Repeat the line that contains "turn = (Vector(target)", the line that contains "made[o].parent = made.get(o.parent, o.parent)", and all lines between them, exactly and with no other lines.
== LISTED RECORDS
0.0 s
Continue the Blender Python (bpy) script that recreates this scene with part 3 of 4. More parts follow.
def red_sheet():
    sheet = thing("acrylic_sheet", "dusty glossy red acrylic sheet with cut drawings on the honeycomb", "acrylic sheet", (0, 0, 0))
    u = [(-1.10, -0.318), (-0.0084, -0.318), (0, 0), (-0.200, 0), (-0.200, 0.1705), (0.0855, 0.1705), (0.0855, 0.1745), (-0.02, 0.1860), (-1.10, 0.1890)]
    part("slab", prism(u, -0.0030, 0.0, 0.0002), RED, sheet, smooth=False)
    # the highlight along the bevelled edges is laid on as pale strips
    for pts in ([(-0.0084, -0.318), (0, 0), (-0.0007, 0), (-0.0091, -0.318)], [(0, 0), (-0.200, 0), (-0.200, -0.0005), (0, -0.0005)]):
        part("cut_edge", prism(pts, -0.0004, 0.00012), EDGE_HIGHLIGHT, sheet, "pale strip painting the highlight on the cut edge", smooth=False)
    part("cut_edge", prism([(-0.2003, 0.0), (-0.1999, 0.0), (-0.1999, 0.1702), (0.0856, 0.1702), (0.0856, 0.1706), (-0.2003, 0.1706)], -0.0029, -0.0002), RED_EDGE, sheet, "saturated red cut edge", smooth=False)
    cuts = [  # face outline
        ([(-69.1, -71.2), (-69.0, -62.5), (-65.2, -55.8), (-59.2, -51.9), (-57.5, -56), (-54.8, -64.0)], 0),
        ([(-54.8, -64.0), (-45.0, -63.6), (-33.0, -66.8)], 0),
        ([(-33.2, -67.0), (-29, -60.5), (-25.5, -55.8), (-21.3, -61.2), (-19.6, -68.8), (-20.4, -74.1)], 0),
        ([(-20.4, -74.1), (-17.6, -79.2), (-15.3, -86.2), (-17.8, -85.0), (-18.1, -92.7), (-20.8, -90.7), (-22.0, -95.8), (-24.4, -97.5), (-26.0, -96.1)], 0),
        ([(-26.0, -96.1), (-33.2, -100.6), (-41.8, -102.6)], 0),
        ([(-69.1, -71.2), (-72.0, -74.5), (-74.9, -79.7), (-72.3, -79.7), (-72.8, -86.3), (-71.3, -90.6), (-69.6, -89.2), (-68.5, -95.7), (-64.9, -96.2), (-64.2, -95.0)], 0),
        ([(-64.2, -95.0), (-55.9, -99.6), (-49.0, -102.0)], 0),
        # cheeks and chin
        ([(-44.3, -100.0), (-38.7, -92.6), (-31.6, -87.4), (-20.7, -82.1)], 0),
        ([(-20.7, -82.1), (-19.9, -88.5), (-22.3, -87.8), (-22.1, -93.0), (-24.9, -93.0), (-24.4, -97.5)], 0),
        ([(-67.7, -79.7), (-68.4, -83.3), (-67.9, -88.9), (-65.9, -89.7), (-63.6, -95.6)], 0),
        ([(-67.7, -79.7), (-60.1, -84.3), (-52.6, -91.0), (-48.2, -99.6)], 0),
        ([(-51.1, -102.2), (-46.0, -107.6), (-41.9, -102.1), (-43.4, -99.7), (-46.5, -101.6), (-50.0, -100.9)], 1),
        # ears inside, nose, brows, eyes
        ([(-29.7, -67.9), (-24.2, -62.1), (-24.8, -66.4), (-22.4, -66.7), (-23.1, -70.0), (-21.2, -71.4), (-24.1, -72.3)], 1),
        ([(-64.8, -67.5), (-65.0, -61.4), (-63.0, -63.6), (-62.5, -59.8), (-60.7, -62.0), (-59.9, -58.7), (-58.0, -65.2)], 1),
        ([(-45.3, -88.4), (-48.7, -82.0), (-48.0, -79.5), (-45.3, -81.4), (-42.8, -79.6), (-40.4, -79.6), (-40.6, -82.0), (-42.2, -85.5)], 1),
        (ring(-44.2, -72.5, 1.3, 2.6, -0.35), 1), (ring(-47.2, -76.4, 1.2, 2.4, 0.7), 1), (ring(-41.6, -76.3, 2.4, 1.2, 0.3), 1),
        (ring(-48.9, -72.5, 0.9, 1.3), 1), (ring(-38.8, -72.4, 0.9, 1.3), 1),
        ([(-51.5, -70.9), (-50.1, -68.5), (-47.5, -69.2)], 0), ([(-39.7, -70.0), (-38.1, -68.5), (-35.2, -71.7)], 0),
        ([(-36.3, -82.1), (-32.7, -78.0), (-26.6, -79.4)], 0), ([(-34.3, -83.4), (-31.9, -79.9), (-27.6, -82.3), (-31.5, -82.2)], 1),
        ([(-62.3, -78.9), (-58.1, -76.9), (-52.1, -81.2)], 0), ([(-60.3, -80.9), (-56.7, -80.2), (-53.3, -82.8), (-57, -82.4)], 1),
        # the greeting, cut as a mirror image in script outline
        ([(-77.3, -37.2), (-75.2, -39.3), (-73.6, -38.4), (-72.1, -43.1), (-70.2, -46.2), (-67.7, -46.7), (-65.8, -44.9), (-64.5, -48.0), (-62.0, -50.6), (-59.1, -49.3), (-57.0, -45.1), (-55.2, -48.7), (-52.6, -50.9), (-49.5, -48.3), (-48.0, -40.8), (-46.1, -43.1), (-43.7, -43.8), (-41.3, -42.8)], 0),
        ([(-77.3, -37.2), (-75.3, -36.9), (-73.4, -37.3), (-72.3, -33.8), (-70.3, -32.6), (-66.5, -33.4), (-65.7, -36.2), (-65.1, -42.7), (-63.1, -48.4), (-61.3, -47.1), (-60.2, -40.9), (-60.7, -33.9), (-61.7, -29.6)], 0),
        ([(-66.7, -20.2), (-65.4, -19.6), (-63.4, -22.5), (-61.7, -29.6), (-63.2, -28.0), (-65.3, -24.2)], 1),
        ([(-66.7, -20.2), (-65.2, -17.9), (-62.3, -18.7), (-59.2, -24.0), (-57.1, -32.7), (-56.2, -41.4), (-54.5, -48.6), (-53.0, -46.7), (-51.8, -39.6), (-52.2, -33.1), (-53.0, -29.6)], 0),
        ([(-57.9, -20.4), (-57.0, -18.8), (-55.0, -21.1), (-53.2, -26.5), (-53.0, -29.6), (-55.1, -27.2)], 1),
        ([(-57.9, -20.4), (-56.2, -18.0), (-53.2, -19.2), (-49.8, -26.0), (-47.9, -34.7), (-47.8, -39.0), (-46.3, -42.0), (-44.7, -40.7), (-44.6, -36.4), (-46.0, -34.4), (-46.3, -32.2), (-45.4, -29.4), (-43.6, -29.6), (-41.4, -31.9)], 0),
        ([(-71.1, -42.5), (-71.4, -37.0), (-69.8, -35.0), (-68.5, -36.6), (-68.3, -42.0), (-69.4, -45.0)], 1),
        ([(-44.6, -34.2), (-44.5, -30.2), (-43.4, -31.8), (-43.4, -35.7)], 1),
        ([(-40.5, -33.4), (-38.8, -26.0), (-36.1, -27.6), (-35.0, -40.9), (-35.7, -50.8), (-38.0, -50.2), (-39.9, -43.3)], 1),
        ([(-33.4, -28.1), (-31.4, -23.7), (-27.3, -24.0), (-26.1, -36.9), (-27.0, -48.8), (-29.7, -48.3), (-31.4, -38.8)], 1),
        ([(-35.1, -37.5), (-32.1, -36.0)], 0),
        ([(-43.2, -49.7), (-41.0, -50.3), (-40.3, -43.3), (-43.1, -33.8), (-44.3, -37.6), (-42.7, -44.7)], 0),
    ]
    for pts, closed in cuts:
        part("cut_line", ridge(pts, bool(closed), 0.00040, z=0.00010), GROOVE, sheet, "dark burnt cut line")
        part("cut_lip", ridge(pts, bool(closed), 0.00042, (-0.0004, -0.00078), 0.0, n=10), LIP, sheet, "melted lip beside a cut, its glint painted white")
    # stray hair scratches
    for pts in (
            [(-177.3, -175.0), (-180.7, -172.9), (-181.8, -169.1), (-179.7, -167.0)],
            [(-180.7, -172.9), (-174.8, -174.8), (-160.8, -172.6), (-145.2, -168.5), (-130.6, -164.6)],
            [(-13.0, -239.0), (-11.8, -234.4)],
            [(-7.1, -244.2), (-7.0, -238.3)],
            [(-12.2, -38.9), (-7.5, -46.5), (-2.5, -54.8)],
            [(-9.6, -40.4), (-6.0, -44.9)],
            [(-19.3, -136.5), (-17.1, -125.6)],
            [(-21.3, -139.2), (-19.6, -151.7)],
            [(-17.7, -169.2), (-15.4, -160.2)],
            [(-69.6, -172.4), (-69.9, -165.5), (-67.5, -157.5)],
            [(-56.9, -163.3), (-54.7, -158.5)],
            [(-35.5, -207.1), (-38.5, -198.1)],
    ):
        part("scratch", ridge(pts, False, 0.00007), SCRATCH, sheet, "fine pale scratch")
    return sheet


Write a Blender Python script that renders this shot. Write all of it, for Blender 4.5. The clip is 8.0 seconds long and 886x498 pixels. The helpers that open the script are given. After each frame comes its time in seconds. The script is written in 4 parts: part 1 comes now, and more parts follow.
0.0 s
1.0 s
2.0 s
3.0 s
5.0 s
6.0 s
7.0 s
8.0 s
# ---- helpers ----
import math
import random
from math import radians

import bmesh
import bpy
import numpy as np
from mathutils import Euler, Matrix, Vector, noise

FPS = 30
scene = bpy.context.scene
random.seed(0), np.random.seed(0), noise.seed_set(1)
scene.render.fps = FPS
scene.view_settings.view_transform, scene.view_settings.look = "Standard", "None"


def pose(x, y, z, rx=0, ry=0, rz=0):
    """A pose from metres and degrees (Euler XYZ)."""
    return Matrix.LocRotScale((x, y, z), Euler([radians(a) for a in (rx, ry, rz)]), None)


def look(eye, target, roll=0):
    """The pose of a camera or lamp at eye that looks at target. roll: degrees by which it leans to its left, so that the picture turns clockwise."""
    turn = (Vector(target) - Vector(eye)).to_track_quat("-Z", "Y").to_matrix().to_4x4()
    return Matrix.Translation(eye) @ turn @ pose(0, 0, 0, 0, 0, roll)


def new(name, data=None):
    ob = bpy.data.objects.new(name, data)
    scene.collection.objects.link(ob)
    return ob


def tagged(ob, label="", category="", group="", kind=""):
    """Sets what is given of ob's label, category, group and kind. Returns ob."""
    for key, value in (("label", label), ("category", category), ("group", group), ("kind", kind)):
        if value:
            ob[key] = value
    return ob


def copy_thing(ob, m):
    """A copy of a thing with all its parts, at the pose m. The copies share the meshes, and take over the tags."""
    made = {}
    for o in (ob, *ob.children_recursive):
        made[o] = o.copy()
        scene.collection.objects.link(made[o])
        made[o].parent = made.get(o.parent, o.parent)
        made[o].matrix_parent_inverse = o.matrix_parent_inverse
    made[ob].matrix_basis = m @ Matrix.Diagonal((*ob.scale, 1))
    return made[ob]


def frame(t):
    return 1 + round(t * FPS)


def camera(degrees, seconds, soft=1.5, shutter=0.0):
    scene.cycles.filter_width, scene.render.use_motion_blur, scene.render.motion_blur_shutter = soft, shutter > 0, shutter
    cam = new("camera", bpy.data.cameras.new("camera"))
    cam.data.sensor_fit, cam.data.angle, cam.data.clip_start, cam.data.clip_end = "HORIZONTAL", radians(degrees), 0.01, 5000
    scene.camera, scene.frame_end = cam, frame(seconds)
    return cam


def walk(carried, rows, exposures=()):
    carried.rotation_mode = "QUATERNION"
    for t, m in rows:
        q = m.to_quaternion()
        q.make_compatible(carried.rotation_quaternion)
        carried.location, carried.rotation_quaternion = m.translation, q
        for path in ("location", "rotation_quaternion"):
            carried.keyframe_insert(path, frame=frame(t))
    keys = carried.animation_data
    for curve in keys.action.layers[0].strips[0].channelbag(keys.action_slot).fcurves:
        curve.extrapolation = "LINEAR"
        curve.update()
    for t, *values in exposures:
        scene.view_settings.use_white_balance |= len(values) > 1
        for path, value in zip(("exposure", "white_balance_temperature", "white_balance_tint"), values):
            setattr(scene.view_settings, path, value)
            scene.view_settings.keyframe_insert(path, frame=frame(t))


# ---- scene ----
====
CORRECT ANSWER ->
    turn = (Vector(target) - Vector(eye)).to_track_quat("-Z", "Y").to_matrix().to_4x4()
    return Matrix.Translation(eye) @ turn @ pose(0, 0, 0, 0, 0, roll)


def new(name, data=None):
    ob = bpy.data.objects.new(name, data)
    scene.collection.objects.link(ob)
    return ob


def tagged(ob, label="", category="", group="", kind=""):
    """Sets what is given of ob's label, category, group and kind. Returns ob."""
    for key, value in (("label", label), ("category", category), ("group", group), ("kind", kind)):
        if value:
            ob[key] = value
    return ob


def copy_thing(ob, m):
    """A copy of a thing with all its parts, at the pose m. The copies share the meshes, and take over the tags."""
    made = {}
    for o in (ob, *ob.children_recursive):
        made[o] = o.copy()
        scene.collection.objects.link(made[o])
        made[o].parent = made.get(o.parent, o.parent)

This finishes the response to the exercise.